Che ha fatto di Gesù il re della tenda. Del cammino di tutte le ore. Non un re seduto in trono, ma il re della compagnia, nelle ore serene e nelle ore buie dei nostri giorni, nel nostro vivere quotidiano. E' in questo orizzonte che vorrei condividere con voi questo commento suggestivo di mons. Gianantonio Borgonovo: "Gesù è Re per portare a piena umanizzazione la comunità degli uomini, infondendo in essa la speranza di un futuro di risurrezione e permettendo a ciascuno di costruire un mondo più umano nella collaborazione, nella fraternità e nella pace. Non ci si dimentichi però che questo "singolare" re, per diventare il re dell'universo, ha speso la quasi totalità della sua vita nella quotidianità sorprendentemente insignificante di Nazaret". Ebbene a questa singolarità della regalità di Gesù confessiamolo abbiamo poco pensato: la quasi totalità della sua vita in una quotidianità sorprendentemente insignificante. Ed è prezioso pensarlo.
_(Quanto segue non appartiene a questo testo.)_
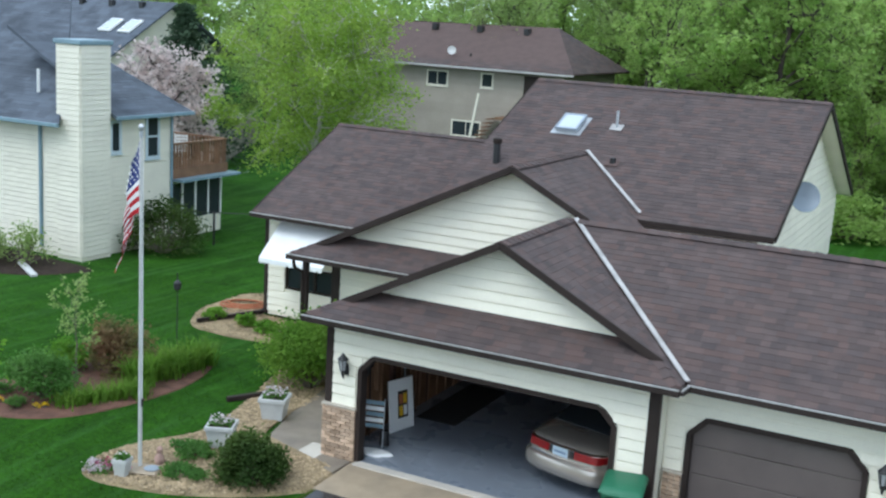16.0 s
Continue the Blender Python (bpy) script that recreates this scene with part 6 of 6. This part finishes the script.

Prezioso pensarlo re, raggio di luce, nella casa, per le vie di Nazaret, nella sinagoga e nella falegnameria, nei giorni in cui sulla casa batteva la pioggia e nei giorni in cui la scaldava il sole, nelle cose che fanno tutti, niente di eccezionale, luminoso. Ecco il re, ecco il regno. "Aiutaci, Signore, a illuminare le opere e i giorni. Anche questi nostri bui giorni nella tua terra, che hai amato e ami. Venga il tuo Regno". "Vegna ver' noi la pace del tuo regno, ché noi ad essa non potem da noi, s'ella non vien, con tutto nostro ingegno".